> _Goal of the exercise_: Reproduce the listing below exactly. Pictures do not belong in the copy.

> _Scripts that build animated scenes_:
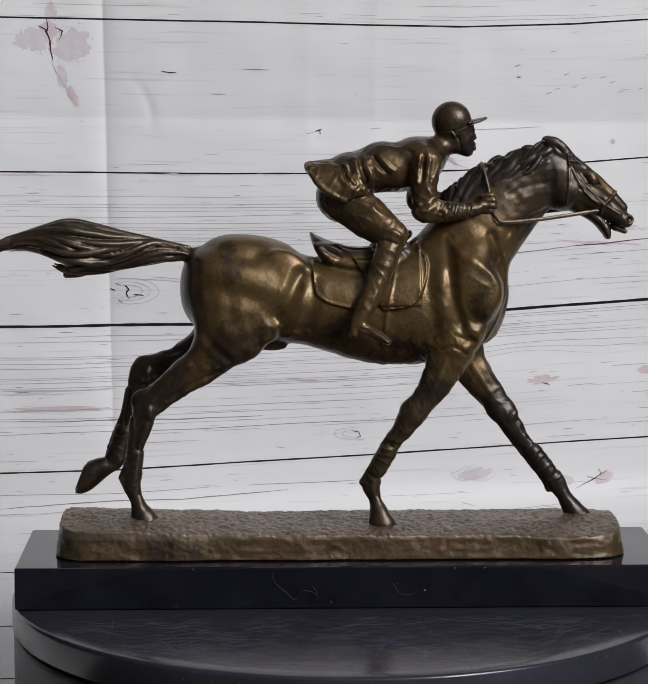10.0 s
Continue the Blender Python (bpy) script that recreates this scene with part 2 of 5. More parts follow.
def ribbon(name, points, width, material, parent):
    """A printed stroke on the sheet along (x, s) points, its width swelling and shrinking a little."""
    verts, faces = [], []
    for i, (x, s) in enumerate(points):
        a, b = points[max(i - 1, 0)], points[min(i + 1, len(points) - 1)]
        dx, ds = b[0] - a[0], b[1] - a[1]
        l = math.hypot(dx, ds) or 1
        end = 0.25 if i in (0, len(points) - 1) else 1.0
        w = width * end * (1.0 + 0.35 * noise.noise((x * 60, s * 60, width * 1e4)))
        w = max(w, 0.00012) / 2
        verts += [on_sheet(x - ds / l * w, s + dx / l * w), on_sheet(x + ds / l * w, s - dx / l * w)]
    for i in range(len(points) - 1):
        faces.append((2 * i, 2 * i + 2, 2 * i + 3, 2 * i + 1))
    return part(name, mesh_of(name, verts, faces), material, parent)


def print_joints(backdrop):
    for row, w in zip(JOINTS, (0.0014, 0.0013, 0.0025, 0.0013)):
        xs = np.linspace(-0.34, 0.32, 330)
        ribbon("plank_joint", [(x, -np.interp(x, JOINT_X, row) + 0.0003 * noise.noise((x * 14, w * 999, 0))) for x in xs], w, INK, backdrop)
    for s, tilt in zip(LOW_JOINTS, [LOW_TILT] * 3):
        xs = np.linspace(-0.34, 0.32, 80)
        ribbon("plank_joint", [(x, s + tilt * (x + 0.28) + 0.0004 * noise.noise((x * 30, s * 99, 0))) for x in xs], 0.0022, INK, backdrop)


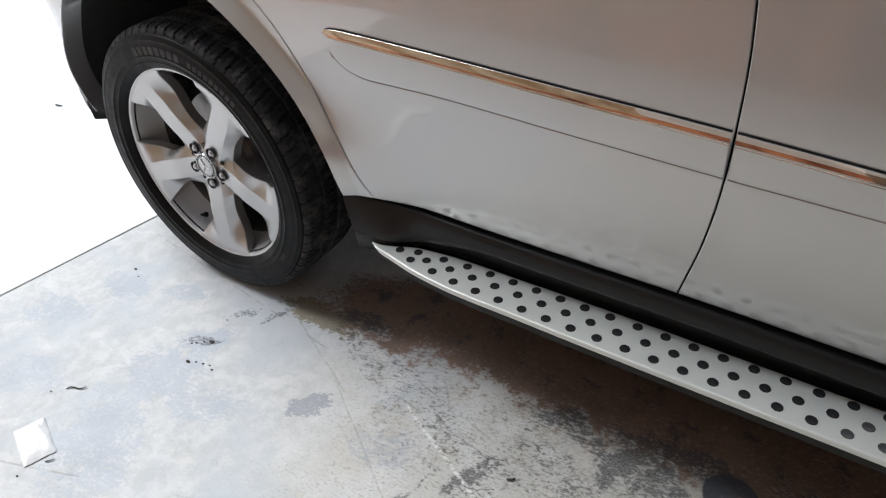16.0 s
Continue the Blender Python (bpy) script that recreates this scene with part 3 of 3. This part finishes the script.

> _Written solution_:
10.0 s
Continue the Blender Python (bpy) script that recreates this scene with part 2 of 5. More parts follow.
def ribbon(name, points, width, material, parent):
    """A printed stroke on the sheet along (x, s) points, its width swelling and shrinking a little."""
    verts, faces = [], []
    for i, (x, s) in enumerate(points):
        a, b = points[max(i - 1, 0)], points[min(i + 1, len(points) - 1)]
        dx, ds = b[0] - a[0], b[1] - a[1]
        l = math.hypot(dx, ds) or 1
        end = 0.25 if i in (0, len(points) - 1) else 1.0
        w = width * end * (1.0 + 0.35 * noise.noise((x * 60, s * 60, width * 1e4)))
        w = max(w, 0.00012) / 2
        verts += [on_sheet(x - ds / l * w, s + dx / l * w), on_sheet(x + ds / l * w, s - dx / l * w)]
    for i in range(len(points) - 1):
        faces.append((2 * i, 2 * i + 2, 2 * i + 3, 2 * i + 1))
    return part(name, mesh_of(name, verts, faces), material, parent)


def print_joints(backdrop):
    for row, w in zip(JOINTS, (0.0014, 0.0013, 0.0025, 0.0013)):
        xs = np.linspace(-0.34, 0.32, 330)
        ribbon("plank_joint", [(x, -np.interp(x, JOINT_X, row) + 0.0003 * noise.noise((x * 14, w * 999, 0))) for x in xs], w, INK, backdrop)
    for s, tilt in zip(LOW_JOINTS, [LOW_TILT] * 3):
        xs = np.linspace(-0.34, 0.32, 80)
        ribbon("plank_joint", [(x, s + tilt * (x + 0.28) + 0.0004 * noise.noise((x * 30, s * 99, 0))) for x in xs], 0.0022, INK, backdrop)


16.0 s
Continue the Blender Python (bpy) script that recreates this scene with part 3 of 3. This part finishes the script.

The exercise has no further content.